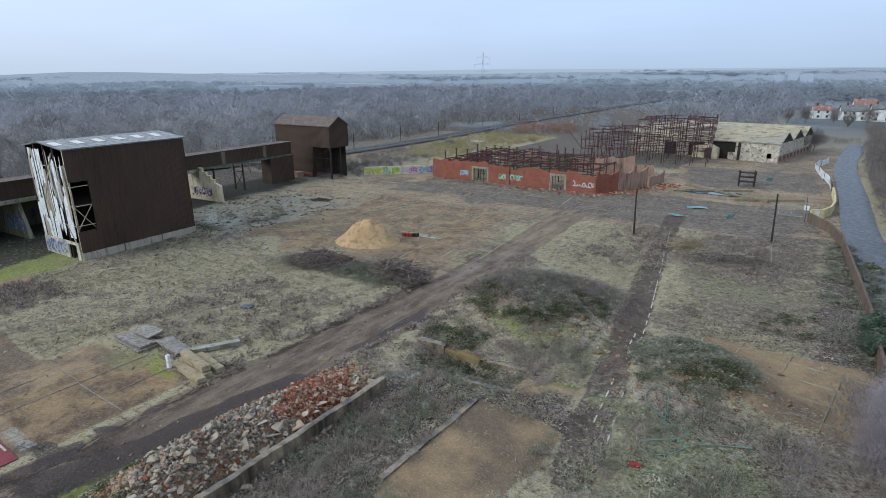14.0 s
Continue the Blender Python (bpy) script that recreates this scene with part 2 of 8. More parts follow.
^^^^^^^^
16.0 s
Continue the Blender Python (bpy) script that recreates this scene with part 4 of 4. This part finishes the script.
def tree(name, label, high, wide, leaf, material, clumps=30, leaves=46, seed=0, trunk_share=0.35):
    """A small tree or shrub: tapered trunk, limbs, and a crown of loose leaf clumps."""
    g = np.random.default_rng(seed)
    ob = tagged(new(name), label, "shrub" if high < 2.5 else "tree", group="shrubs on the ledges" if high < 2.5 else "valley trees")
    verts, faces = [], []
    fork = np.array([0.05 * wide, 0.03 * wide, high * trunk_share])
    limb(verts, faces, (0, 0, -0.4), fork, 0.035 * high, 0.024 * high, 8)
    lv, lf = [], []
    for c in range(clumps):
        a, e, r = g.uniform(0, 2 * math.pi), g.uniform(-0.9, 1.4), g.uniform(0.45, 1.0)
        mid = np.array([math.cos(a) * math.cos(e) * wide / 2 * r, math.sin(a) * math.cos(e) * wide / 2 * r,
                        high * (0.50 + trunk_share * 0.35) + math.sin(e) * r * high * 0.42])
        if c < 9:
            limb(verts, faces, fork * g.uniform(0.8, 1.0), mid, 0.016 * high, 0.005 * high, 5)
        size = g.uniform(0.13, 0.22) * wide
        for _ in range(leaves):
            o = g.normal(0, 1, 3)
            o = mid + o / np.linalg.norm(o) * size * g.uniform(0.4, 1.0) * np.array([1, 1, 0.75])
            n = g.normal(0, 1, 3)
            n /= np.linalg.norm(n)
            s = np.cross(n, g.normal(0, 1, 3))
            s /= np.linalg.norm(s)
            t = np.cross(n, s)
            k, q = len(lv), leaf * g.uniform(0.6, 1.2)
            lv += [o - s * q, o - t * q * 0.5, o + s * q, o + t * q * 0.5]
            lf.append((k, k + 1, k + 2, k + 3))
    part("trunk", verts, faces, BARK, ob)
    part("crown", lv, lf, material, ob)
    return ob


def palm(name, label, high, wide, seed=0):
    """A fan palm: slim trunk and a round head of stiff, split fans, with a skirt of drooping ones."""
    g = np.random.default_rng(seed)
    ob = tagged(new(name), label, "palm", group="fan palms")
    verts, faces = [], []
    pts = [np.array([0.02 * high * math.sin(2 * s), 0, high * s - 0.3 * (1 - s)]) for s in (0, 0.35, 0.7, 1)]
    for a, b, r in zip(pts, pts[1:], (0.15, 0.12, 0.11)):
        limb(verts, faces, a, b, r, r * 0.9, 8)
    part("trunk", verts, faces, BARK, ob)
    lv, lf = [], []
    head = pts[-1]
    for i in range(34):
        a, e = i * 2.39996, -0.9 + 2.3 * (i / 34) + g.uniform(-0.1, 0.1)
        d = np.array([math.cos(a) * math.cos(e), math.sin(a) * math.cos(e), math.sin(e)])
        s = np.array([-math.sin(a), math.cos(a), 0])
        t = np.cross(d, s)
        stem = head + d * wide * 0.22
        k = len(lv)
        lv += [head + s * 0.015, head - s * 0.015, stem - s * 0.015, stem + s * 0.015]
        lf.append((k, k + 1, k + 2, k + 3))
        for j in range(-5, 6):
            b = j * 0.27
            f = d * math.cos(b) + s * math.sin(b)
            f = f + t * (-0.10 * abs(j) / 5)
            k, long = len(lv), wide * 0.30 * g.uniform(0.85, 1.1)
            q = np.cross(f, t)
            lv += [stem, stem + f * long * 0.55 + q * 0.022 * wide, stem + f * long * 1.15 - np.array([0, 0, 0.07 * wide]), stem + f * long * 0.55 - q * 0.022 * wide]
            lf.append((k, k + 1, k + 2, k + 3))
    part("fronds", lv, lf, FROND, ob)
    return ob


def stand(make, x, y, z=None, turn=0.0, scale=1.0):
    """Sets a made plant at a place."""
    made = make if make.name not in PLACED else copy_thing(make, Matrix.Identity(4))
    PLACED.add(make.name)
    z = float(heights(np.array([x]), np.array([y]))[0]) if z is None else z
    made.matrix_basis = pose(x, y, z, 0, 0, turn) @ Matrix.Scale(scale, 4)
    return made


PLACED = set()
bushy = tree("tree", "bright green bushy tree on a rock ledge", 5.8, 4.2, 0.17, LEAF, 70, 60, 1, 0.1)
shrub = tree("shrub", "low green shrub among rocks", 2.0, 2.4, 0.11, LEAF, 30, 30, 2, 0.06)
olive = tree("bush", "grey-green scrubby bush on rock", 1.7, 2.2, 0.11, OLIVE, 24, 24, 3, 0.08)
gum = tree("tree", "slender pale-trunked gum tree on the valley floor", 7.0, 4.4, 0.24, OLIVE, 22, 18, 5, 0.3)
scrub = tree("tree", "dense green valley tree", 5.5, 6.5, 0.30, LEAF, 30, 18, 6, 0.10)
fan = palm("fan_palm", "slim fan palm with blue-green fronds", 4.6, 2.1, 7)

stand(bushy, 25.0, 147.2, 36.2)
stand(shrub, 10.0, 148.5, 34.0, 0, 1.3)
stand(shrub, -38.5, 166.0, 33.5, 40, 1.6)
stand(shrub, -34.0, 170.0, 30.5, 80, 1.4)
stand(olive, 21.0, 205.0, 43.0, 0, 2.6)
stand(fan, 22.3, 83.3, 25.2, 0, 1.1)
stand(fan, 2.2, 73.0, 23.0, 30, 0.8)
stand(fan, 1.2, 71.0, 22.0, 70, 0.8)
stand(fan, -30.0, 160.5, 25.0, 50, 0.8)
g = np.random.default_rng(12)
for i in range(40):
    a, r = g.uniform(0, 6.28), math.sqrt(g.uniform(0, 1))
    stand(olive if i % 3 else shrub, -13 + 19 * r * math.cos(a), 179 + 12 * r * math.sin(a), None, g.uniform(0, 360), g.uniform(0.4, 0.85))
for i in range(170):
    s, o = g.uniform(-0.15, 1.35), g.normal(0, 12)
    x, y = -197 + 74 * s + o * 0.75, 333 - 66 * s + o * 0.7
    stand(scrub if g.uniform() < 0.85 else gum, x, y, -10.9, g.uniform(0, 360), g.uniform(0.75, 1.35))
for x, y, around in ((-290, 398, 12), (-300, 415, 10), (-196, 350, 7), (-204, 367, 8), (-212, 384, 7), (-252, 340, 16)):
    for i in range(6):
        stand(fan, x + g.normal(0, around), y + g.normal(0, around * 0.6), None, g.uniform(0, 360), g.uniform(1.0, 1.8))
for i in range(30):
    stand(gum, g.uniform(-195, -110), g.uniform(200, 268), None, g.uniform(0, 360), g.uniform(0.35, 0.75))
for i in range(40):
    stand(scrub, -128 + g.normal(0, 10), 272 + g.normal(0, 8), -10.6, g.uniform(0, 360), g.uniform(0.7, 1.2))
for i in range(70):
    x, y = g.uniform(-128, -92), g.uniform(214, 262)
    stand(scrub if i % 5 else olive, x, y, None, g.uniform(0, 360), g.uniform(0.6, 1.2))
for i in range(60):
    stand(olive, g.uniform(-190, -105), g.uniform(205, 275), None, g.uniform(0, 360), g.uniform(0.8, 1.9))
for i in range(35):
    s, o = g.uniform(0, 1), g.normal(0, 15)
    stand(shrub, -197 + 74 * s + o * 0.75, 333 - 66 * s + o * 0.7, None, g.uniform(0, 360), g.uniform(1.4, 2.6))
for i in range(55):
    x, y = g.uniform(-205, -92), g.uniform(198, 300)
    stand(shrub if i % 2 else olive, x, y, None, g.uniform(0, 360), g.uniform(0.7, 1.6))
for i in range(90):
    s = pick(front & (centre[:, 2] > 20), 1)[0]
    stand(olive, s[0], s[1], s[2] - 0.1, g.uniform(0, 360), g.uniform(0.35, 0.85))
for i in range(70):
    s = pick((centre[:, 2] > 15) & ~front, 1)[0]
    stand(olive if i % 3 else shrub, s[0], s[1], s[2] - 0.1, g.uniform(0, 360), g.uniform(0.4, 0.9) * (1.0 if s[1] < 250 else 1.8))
^^^^^^^^
**SHORT TASK:** Gather from the records above every line containing the string "scene".

**TASK OUTPUT:**
Continue the Blender Python (bpy) script that recreates this scene with part 2 of 8. More parts follow.
Continue the Blender Python (bpy) script that recreates this scene with part 4 of 4. This part finishes the script.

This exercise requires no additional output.